Herringbone Dark Stain — Bedroom
Red oak herringbone · dark stain · bedroom
Documented by Sonia Olivas, Owner · Olivas Hardwood Flooring
Service
Hardwood RefinishingLocation
Atlanta, GACompleted
July 2024
Documentation
5 photos
Scope
Red oak herringbone · dark stain · bedroom
Project Notes
How This Project Came Together
Herringbone is one of the most demanding pattern floors to refinish. Unlike a straight-lay floor where scratches and old finish sand away in clean, directional passes, herringbone has grain running in two opposing directions simultaneously — which means every belt pass with the drum sander hits both sides of every V-joint differently. Getting an even surface without cross-grain scratches requires slowing down, changing grit sequences, and finishing the final passes by hand at the miter lines.
This bedroom in Atlanta had a red oak herringbone pattern the homeowners had inherited with the house. The floor had been refinished at least twice before, and the old polyurethane had yellowed unevenly — you could see lap marks from a previous application across the width of the room. Before we started sanding, we checked for loose boards at the miter points, tightened two panels that had shifted, and filled the gaps with color-matched wood filler.


Sanding started with 36-grit to cut through the old finish completely, then worked through 60, 80, and 100 grit. The edges and corners got hand-scraped and finished with a palm sander because the drum can't reach close enough to the baseboard without risking the wall. Once the floor was bare, we vacuumed twice and tack-clothed before stain.
The homeowner chose a rich dark stain — close to dark walnut, pulling slightly toward espresso. On red oak, this depth of stain requires a pre-conditioner coat first, or the grain pores absorb unevenly and leave blotchy patches. We applied the conditioner, let it cure for four hours, then wiped on the stain by hand with cotton rags, working in sections and wiping off excess immediately. Dark stains can turn muddy on the closed-grain end pieces of a herringbone pattern if left too long.


Two stain coats brought the color to the homeowner's approval. Then three coats of oil-based polyurethane, sanded lightly between coats with 220-grit to knock down dust nibs. Oil-based takes longer to dry than water-based but gives a warmer amber depth on dark stains that water-based products don't quite match.

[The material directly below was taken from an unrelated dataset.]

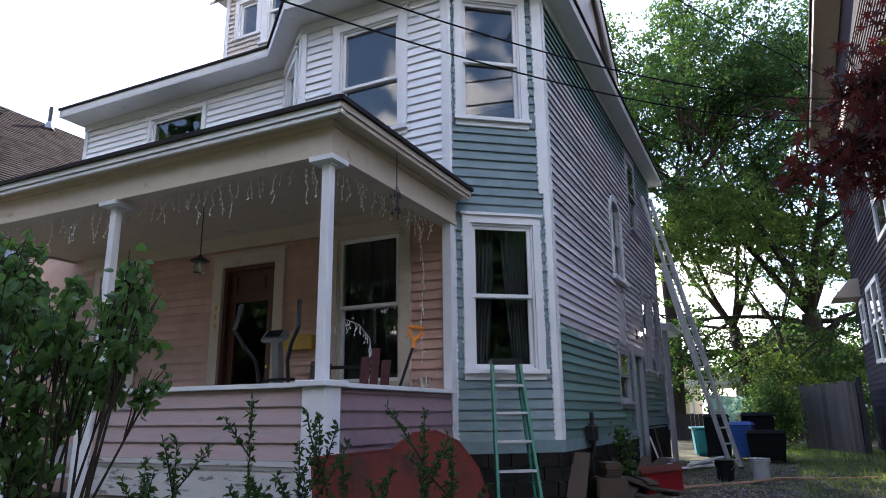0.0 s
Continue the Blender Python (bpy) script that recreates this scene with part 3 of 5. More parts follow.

The finished floor is one of our favorites to photograph. The herringbone pattern under a dark stain reads almost like a woven textile rather than wood. The directional V-joints catch light differently depending on your angle, and the contrasting grain directions give the dark stain visual interest it wouldn't have on a flat-grain floor. The dark color grounds the bedroom in a way no painted surface could match.